Trademark and Legal Checks

Before registering, check whether the domain name conflicts with an existing trademark. In the US, search the USPTO trademark database (tmsearch.uspto.gov). In the UK, use the UKIPO trademark search (trademarks.ipo.gov.uk). In the EU, use EUIPO (euipo.europa.eu). If another company holds a trademark on a name similar to yours, registering the domain doesn't protect you, they can file a UDRP (Uniform Domain-Name Dispute-Resolution Policy) complaint and potentially force a transfer.

Also do a basic web search for your intended domain name and business name. If a well-established business with the same or similar name operates in your industry, even without formal trademark registration, using the same name creates confusion and potential legal risk. This is especially important if you're considering a domain that's very close to a larger brand's name, even an unintentional trademark infringement is costly to defend.

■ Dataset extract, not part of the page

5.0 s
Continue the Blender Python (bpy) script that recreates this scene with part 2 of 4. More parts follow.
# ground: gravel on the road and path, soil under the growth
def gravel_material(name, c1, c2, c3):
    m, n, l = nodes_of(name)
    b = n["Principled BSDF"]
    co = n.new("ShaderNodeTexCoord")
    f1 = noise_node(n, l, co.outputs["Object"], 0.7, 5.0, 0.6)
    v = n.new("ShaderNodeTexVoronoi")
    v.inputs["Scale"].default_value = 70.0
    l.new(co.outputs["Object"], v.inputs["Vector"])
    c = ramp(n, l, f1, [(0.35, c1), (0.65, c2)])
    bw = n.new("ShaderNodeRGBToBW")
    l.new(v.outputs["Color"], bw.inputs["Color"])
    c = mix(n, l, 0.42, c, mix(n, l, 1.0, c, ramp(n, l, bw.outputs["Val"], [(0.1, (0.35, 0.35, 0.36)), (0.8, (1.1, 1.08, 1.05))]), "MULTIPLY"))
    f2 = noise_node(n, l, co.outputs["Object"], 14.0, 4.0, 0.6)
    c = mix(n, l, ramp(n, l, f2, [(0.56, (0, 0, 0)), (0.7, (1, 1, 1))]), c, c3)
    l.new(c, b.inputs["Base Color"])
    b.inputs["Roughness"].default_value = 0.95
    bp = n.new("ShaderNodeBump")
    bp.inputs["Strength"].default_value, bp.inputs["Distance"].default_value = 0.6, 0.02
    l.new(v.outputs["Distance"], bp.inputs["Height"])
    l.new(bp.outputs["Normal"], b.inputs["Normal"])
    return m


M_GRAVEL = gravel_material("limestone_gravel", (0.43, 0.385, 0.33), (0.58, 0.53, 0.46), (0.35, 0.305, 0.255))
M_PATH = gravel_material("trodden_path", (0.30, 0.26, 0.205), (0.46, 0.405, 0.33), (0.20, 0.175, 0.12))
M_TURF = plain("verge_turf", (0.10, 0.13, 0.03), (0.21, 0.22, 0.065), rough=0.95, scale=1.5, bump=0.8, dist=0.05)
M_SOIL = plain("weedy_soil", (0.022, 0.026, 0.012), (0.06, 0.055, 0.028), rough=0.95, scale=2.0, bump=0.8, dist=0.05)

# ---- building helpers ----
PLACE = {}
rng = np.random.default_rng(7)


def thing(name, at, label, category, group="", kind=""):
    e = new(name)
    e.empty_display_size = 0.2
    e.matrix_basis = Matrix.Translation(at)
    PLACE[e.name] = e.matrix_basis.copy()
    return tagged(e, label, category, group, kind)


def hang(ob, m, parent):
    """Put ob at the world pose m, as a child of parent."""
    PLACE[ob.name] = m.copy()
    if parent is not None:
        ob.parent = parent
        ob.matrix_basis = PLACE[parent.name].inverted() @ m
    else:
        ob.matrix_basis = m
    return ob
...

Register Variations and Protect Your Brand

Once you've chosen your domain, consider registering common variations to protect your brand. At a minimum, register both the .com and your country's ccTLD (.co.uk, .ca, etc.) if you operate locally. If your domain could be mistyped in a common way, register the misspelling too, redirect it to your main domain.

This defensive registration doesn't need to be expensive or comprehensive. Focus on the most credible alternatives, primarily .com and your local ccTLD. You don't need to register every possible TLD for every possible spelling variation. Just cover the ones most likely to be typed by someone trying to find your site and the ones most likely to cause brand confusion if held by a third party.